Özel mülkiyet ilişkisinden doğan anlam ve sonuç çok çarpıcı; Marks’ın da vurguladığı gibi, “nesnenin insan için olması, nesnelliğin olma halinde olan insanın, aynı zamanda insanın diğer bir insan için var olması ve insani ilişkinin diğer bir insan için, insanın insana olan toplumsal davranışlarının özelliğini ve esasını belirler”.
Bu betimlemeyi açıklıyorum:
Hepimiz kapitalist sömürünün ağından gerçekçi ve hakiki sohbetleri geliştirmek için çok çaba sarf ediyoruz; insan olarak diğer bir insana olan ilişkimizi nasıl görüyoruz? Bazılarımız bazı şeyleri kolayca tüketebilirken bazıları ise tüketemezler; bu yüzden hor görülme olasılığı o kadar büyüktür ki, kişiler arasında korkunç bir rekabet, kıskançlıklar ve çekemezlikler hâsıl oluyor. İnsan ilişkileri fitne fesat olayına dönebiliyor.

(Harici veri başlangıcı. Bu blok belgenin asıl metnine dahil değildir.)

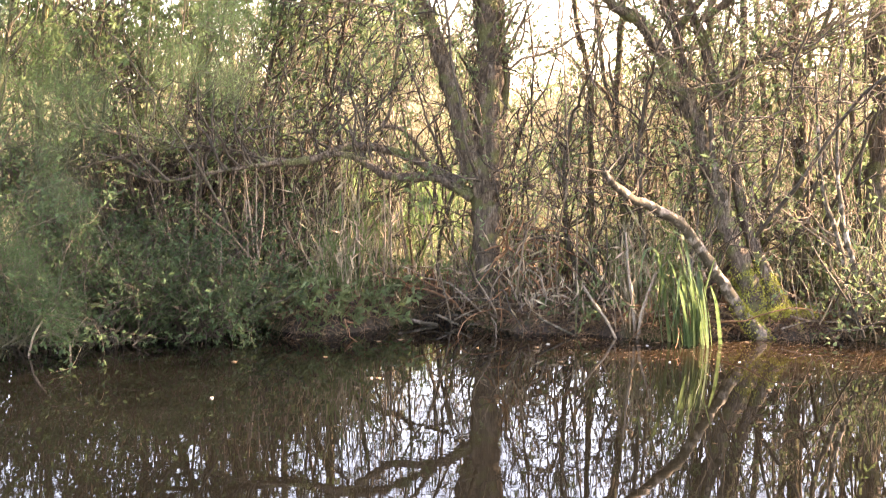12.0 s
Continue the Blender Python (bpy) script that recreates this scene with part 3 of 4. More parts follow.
FAR = [far_willow(*v) for v in ((110, 4.2), (111, 4.6), (112, 4.8))]
spots = [(x * y, y) for x, y in zip(rng.uniform(-0.42, 0.42, 74), rng.uniform(26, 40, 74))] + [(-2.6, 32.0), (-1.9, 29.0), (-3.6, 34.0), (-2.2, 35.0), (-1.6, 27.0), (-2.5, 28.5), (-3.4, 29.5), (-1.2, 33.0)]
spots += [(x * y, y) for x, y in zip(np.linspace(-0.095, 0.03, 15), rng.uniform(27.0, 33.0, 15))]
scatter(FAR, spots, 9, 4, sizes=[(0.15 * y - 0.95) / 4.5 * float(rng.uniform(0.8, 1.1)) * (0.72 if 0.035 < x / y < 0.15 else 1.25 if -0.13 < x / y < -0.02 else 1.12 if x < 0 else 1.05) for x, y in spots])


def pole(seed, height):
    """One thin upright stem with a few side twigs."""
    rng = np.random.default_rng(seed)
    ob = thing("pole_stem", "thin upright bare stem in the thicket", "stem", "thin stems in the thicket")
    p, q = shoots(rng, np.zeros((1, 3)), np.array([[rng.normal(0, 0.1), rng.normal(0, 0.1), 1.0]]), np.array([height]), np.array([rng.uniform(0.006, 0.015)]), 14, 0.11, 0.07)
    part("stem", tubes(p, q, 6), TWIG, ob)
    s, d, ln, r = off_lines(rng, p, q, 16, 0.15, 0.6, 1.0, 0.08)
    p, q = shoots(rng, s, d, ln, np.clip(r * 0.5, 0.0045, 0.0065), 6, 0.36, 0.04)
    s, d, ln, r = off_lines(rng, p, q, 3, 0.05, 0.25, 1.0)
    p2, q2 = shoots(rng, s, d, ln, np.full(len(s), 0.0036), 4, 0.35, 0.02)
    part("twig_mass", merge(tubes(p, q, 3), tubes(p2, q2, 3)), TWIG, ob, kind="stuff")
    part("foliage", leafy(rng, p2, q2, 5, 0.038, 0.016), LEAF, ob, "", False, "stuff")
    return ob


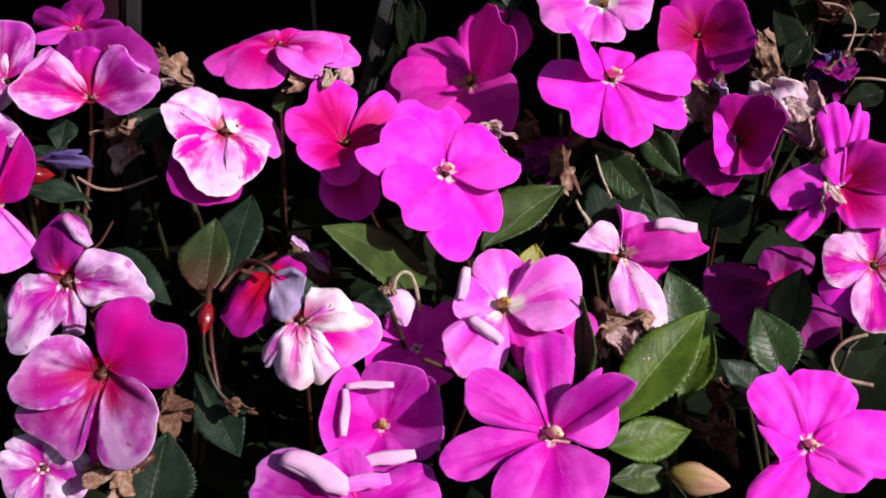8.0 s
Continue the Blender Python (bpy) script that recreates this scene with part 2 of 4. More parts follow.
DRIED = dry_mat("dried_petal", (0.30, 0.15, 0.105), (0.58, 0.38, 0.30), (0.10, 0.04, 0.03))
DRIED_PINK = dry_mat("dried_pink_petal", (0.62, 0.36, 0.40), (0.84, 0.66, 0.66), (0.34, 0.12, 0.12))
DRIED_DARK = dry_mat("dark_dried_petal", (0.16, 0.07, 0.05), (0.28, 0.15, 0.10), (0.06, 0.03, 0.03))
STRAW = dry_mat("straw", (0.60, 0.48, 0.36), (0.70, 0.60, 0.48), (0.38, 0.24, 0.15))


def stem_mat(name, a, b, rough=0.45):
    mat, nt, bsdf, out = material(name)
    n1 = noise_node(nt, 130.0, 3.0)
    col = mix(nt, ramp01(nt, n1, 0.35, 0.65), a, b)
    n2 = noise_node(nt, 900.0, 2.0)
    leafy_shader(nt, bsdf, out, col, 0.1, rough, 0.4, bump(nt, n2, 0.3, 0.0006))
    return mat


STEM_RED = stem_mat("red_stem", (0.055, 0.011, 0.010), (0.075, 0.024, 0.017))
STEM_PALE = stem_mat("pale_stem", (0.22, 0.12, 0.10), (0.36, 0.23, 0.19))
STEM_GREEN = stem_mat("green_stem", (0.026, 0.032, 0.012), (0.042, 0.026, 0.014))
BUD_RED = stem_mat("red_bud", (0.27, 0.004, 0.012), (0.12, 0.003, 0.008), 0.3)
EYE_PALE = stem_mat("pale_column", (0.84, 0.46, 0.28), (0.92, 0.74, 0.60), 0.45)
EYE_DARK = stem_mat("dark_column", (0.05, 0.012, 0.014), (0.14, 0.04, 0.03), 0.35)
THROAT_PALE = stem_mat("pale_throat", (0.60, 0.20, 0.20), (0.84, 0.52, 0.50), 0.5)
THROAT_RED = stem_mat("red_throat", (0.30, 0.012, 0.03), (0.16, 0.008, 0.015), 0.4)
EYE_GREEN = stem_mat("green_column", (0.40, 0.36, 0.04), (0.46, 0.30, 0.08), 0.4)


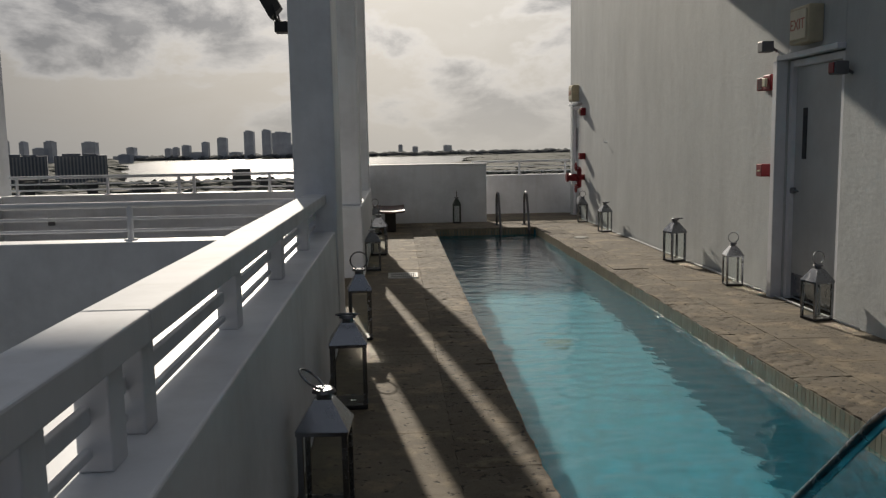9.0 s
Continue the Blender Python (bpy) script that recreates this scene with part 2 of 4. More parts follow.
PALEGLASS = plain("pale_glass", (0.10, 0.12, 0.13), 0.4, 0.8, 0.2)
PALEGLASS.node_tree.nodes["Principled BSDF"].inputs["Specular IOR Level"].default_value = 0.1
FINMETAL = plain("fin_metal", (0.30, 0.31, 0.32), 0.5, 2, 0.2)
UNITMETAL = plain("unit_metal", (0.30, 0.295, 0.28), 0.6, 2, 0.3)
ASPHALT = plain("asphalt", (0.05, 0.05, 0.052), 0.9, 0.3, 0.3)
CITYGROUND = plain("city_ground", (0.10, 0.105, 0.085), 0.95, 0.02, 0.5)
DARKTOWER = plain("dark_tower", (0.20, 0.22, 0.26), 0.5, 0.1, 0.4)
# thin haze put into the alpha: a little background shows through the walls
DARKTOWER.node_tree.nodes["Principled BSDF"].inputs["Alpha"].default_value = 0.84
# pale colour and partial alpha imitate haze over the far skyline
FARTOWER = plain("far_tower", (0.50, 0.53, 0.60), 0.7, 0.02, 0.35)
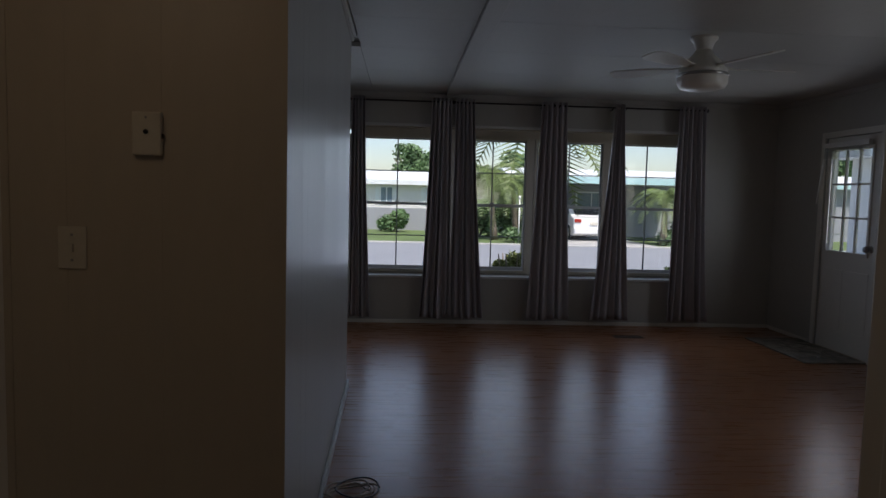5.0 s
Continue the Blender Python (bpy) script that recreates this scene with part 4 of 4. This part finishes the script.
FC = (1.548, 4.29)
fan = thing("ceiling_fan", (*FC, CZ), "white flush ceiling fan with a drum light", "ceiling fan")
part("canopy", lathe([(0.078, 0.0), (0.078, -0.012), (0.062, -0.03), (0.052, -0.055), (0.045, -0.075)], (*FC, CZ), 32), FANWHITE, fan)
part("motor_housing", lathe([(0.045, -0.075), (0.06, -0.10), (0.10, -0.14), (0.115, -0.165), (0.135, -0.185), (0.140, -0.215)], (*FC, CZ), 32), FANWHITE, fan)
part("light_drum", lathe([(0.140, -0.216), (0.144, -0.235), (0.142, -0.268), (0.128, -0.292), (0.08, -0.306), (0.001, -0.310)], (*FC, CZ), 32), SHADE, fan, "white glass light drum")
part("trim_ring", lathe([(0.143, -0.213), (0.147, -0.218), (0.147, -0.226), (0.143, -0.231)], (*FC, CZ), 32), NICKEL, fan)
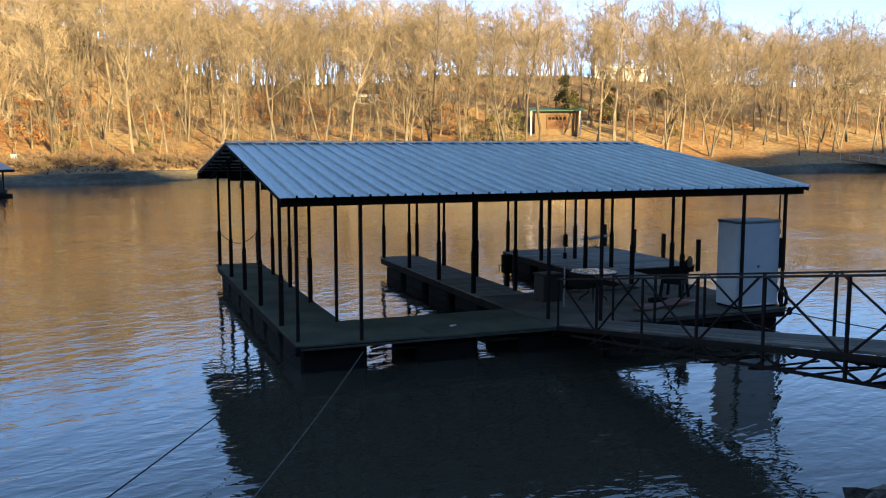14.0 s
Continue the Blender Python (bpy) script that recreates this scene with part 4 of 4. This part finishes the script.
part("stair_rail", Shape().bar((-3.5, -1.7, 4.5), (0.6, -1.7, 2.6), .06, .08), WOODT, stair)
for k in range(9):
    part("tread", Shape().box(-3.4 + .45 * k, -1.75, 3.48 - .21 * k, -3.05 + .45 * k, -1.25, 3.53 - .21 * k), WOODT, stair)
for k in range(12):
    part("lattice_slat", Shape().box(-8.4 + .4 * k, -1.9, -1.0, -8.18 + .4 * k, -1.84, .5), REDW, house, "dark red slat under the balcony")
ax = part("annex", Shape().box(7.0, 4.0, -.5, 11.5, 10, 5.1), SIDING, house, "lower white wing")
gable_roof(house, 6.2, 12.0, 3.6, 10.2, 5.1, 1.5, ROOFG, .5, "x")
window(house, 9.6, 4.0, 3.1, 1.4, 1.2)

# the white box-shaped house
wz = 5.9
white = thing("house", "small white flat-roofed house among bare trees", "house", pose(-32.6, 94.2, wz, 0, 0, 8), "houses on the hillside")
part("wall", Shape().box(-3.8, 0, -1.2, 3.8, 6.5, 3.85), SIDING, white)
part("roof", Shape().box(-3.95, -.15, 3.852, 3.95, 6.65, 4.02, .03), ROOFW, white)
window(white, .3, 0, 2.1, 2.6, 1.5, WOODT, 1, TAN_PANE)
pch = part("porch", Shape().box(3.82, 1.0, .1, 6.2, 4, .3), WOODT, white)
for x in (4.2, 5.1, 6.1):
    part("porch_post", Shape().bar((x, 1.1, -.8), (x, 1.1, 2.6), .16), WHITE_TRIM, pch)
part("porch_roof", Shape().bar((3.84, 2.5, 2.95), (6.5, 2.5, 2.45), 3.4, .12, up=(0, 0, 1)), ROOFW, pch)

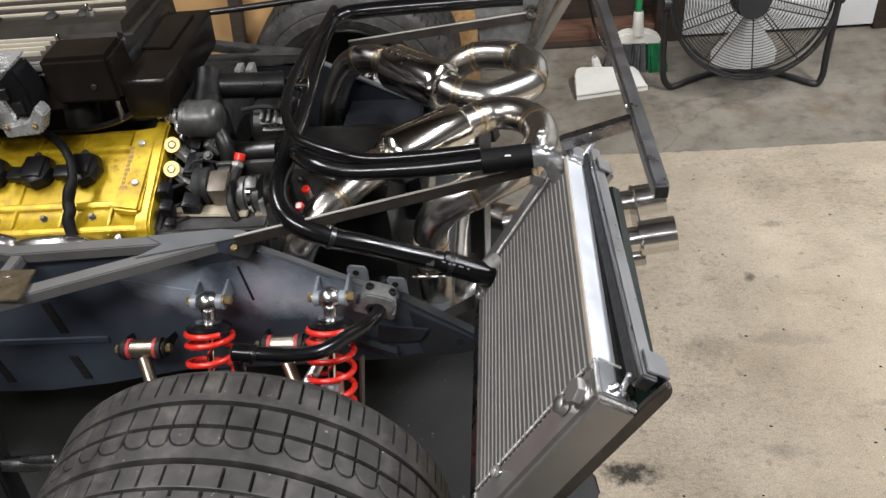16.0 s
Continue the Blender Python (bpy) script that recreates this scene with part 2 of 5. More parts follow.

Bu da insanı zaten sosyalist yapmaz, o kişi sosyalist olduğunu söylese dahi; eğer aramızda kültürel devrimi yaşayamıyorsak, sosyalizm için bir arpa boyu bile ilerlemek söz konusu olamaz. Genel olarak insanın insana kavuşması, gerçekçi bağların oluşturulması ile mümkündür. Amaç ve gayelerin ortak akla hizmet etmesi gerekir. Ortak akıl, sosyalizmi sadece ekonomik pencereden değerlendirmek değildir. Sosyalizm akıl ve kültür devrimidir. Bir bilim devrimidir. İnsanın insan tarafından anlaşılması olarak bir bütün iletişimin yaygın ve sanatın geliştiği bir halk cumhuriyetidir, sosyalizm.
Korkunun değil, güvenin egemen olduğu bir toplum, toplumsal mülkiyet ilişkisi bağlamında özgür, bağımsız ve o, sosyalist bir toplumdur. O toplum, estetik kültürün ve şen bilimin içinde olan insanın insanca ve pek insanca yaşadığı bir toplumdur.
Özlem ve istencin doruk noktasından, aklın ve tinin güzelliğinden doğan bir insan türü gerekiyor, sosyalizm için.